The one really cool thing about Chandra Ablaze is that with all the Phoenixes in the deck, her +1 ability gets a lot more compelling. Especially with Chandra’s Phoenix in particular. Her -2 ability futher helps patch up Red’s biggest weakness – running out of gas. Much of the time, you’ll be activating this ability to get a mini-Wheel of Fortune when your hand is empty, or simply has a couple of Phoenixes you don’t mind pitching anyway.
Chandra Firebrand is certainly good enough, too, but this is a rare chance to get to use Ablaze, so I want to go that route for now.
I won’t dwell much on the rest of the changes, as I covered the main points above.
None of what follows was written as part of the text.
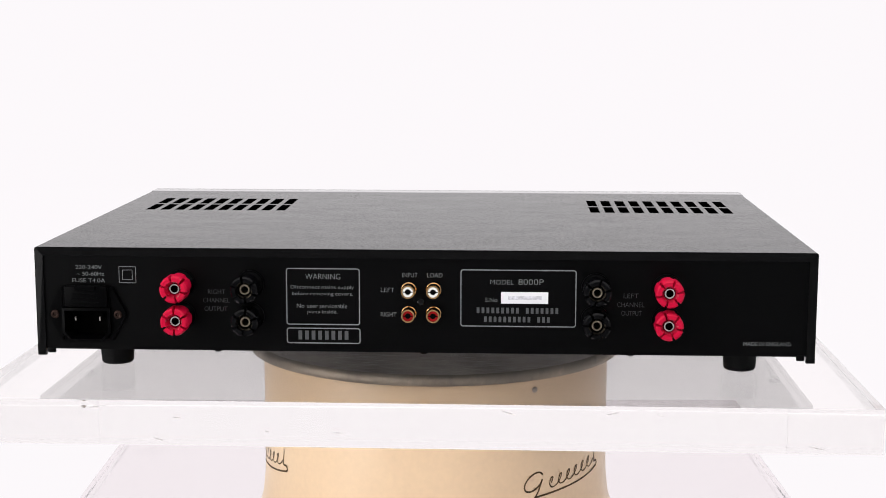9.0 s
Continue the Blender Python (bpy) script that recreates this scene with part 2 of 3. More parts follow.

The rest is pretty much obvious stuff – increasing the best cards to 3x or 4x, cutting the chaff, and bolstering what the deck already does best with more of the same.
2x Dragon Hatchling
4x Chandra’s Phoenix
2x Firewing Phoenix
2x Magma Phoenix
1x Inferno Titan
2x Chandra’s Spitfire
2x Cinder Pyromancer
1x Fire Servant
4x Lightning Bolt
3x Seering Blaze
2x Red Sun’s Zenith
2x Flames of the Firebrand
2x Chandra’s Outrage
1x Chandra’s Fury
2x Ruby Medallion
1x Chandra Ablaze
2x Valakut, the Molten Pinnacle
My main goal was to avoid burn spells that only hit creatures, or only hit players. Versatility is important. For multiplayer use, a bit more mass burn might be needed, but a couple of Flamebreaks and Magma Phoenixes should do the trick okay. I’d consider Shard Phoenix to be a possible contender here too.
Another cool feature is that we have stuff like Seering Blaze and Chandra’s Outrage that don’t force us to choose between burning opponents or their creatures – we get to do both! Adding more of these could be useful – Arc Trail, for example is another card that can hit a player and kill a creature all at once.
Valakut was added as another way to improve late-game effectiveness, buy turning useless land draws into more Lightning Bolts. Burn spells with Buyback, Flashback or Retrace are also worth looking at if you find you have trouble closing out games that run long.
A Planechase planar deck to go along with the above list:
Aretopolis – Life gain and card draw both help with the whole “late game” issue.
Glimmervoid Basin – Just imagine casting a single Lightning Bolt and hitting every single creature and player for 3…Okay, that's basically what Flamebreak does, but for only one mana!
Izzet Steam Maze – Same idea as above, but more surgical.
Kilnspire District – Red mana. Duh.
Naar Isle – MOAR FIRE!
Panopticon – Draw cards for fun and profit!
Stronghold Furnace – Could backfire, yes, but Planechase is all about living on the edge.
Trail of the Mage-Rings – Yet another way to get more burn for our buck.
Planewide Disaster – Many of your creatures can come back later. Hopefully, theirs’ can’t.
Mutual Epiphany – No Red mage would every turn down the chance to draw 4 for free.